Friday, March 02, 2007

Their Story is Our Story

1 Corinthians 10:1-13

Here is Paul at his syncretic finest. Here he retrofits the Exodus story as revelation and participation of Christ. In somewhat a backwards fashion, to my mind, Paul grafts baptism on to the journey through the Reed Sea and deliverance - where it seems clear to me that it was the other way 'round: baptism emulated the deliverance and redemptive act performed in the Exodus. (Crossing the Jordan into Palestine, in fact, was considered reminiscent of the Exodus, and it was this that was re-enacted by desert prophets like John the Baptist.) And Paul identifies the rock that gave sustenance as Christ - following in the footsteps of Philo, a hellenistic Jewish philosopher and contemporary of Paul, who identified the rock as "wisdom." (This would be taken up by Hellenic Christians later in the association of Jesus with Wisdom in ancient philosophy.)

For all of Paul's discussion of immorality and such - certainly a dominant theme of the letter as a whole - it doesn't strike me as the most important thing bubbling up from the text.

For me, what stands out is that Paul is identifying the ancient Hebrews as the ancestors of all of us - signaling a very early identification of Christians with the spiritual history and heritage of the Jews.

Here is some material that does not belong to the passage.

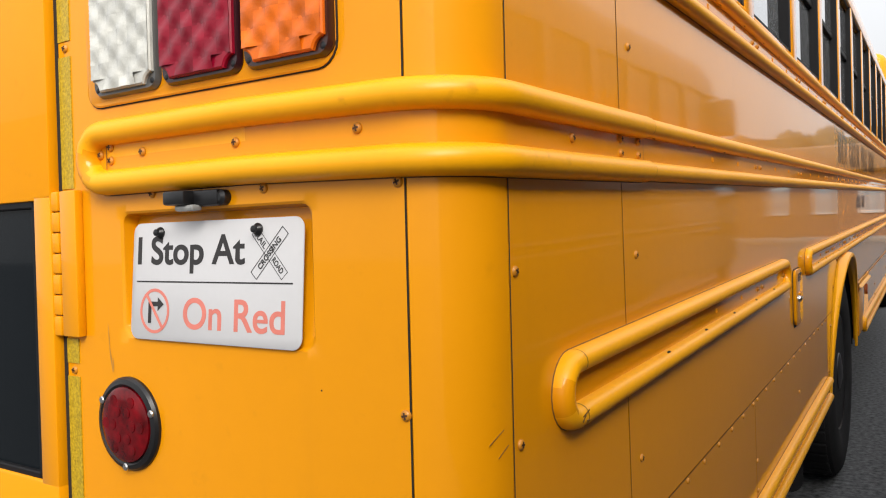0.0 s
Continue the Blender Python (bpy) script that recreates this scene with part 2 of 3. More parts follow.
def skin_panel(u0, u1, low, high, step=0.25, gap=0.0009, depth=0.014):
    """A sheet-metal panel on the skin, with rounded rims; low may be a function of u."""
    base = low if callable(low) else (lambda u: low)
    inner = []
    end = R - math.pi * R / 2
    n = max(2, math.ceil((u1 - u0) / (0.03 if callable(low) else step)))
    inner = [u0 + (u1 - u0) * i / n for i in range(1, n)]
    if u0 < R:
        inner = sorted(set([u for u in inner if u > R + 0.01 or u < end - 0.01] + [end + (R - end) * i / 10 for i in range(11) if u0 + 0.004 < end + (R - end) * i / 10 < u1 - 0.004]))
    us = [(u0 + gap, -depth), (u0 + gap, -0.0012), (u0 + gap + 0.0014, 0)] + [(u, 0) for u in inner] + \
         [(u1 - gap - 0.0014, 0), (u1 - gap, -0.0012), (u1 - gap, -depth)]
    grid = []
    for u, hu in us:
        a, b = base(u) + gap, high - gap
        zs = [(a, -depth), (a, -0.0012), (a + 0.0014, 0)] + [(a + (b - a) * i / 4, 0) for i in range(1, 4)] + \
             [(b - 0.0014, 0), (b, -0.0012), (b, -depth)]
        grid.append([shell(u, z, min(hu, hz)) for z, hz in zs])
    bm = bmesh.new()
    strip(bm, grid)
    return bm


RIDGE = [(-0.0150, -0.002), (-0.0150, 0.006), (-0.0138, 0.0125), (-0.0108, 0.0180), (-0.0060, 0.0215), (0.0, 0.0228),
         (0.0060, 0.0215), (0.0108, 0.0180), (0.0138, 0.0125), (0.0150, 0.006), (0.0150, -0.002)]
HALF = 0.0335  # from a rail's middle to the crest of each ridge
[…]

Even years later, when Jews and Christians went their separate ways, and throughout the centuries of later animosity and violence, our pasts are bound up with each other - their story is our story. Even if we understand it differently, we as Christians ought to remember that ours is a religion rooted in Judaism, in a Jewish figure among Jewish followers to start. I wonder how much suffering in the world could have been avoided by recognizing and honoring our spiritual indebtedness to Judaism. (And how Christianity could have been a model for Islam to follow - instead of a model of barbarism and sectarian violence.)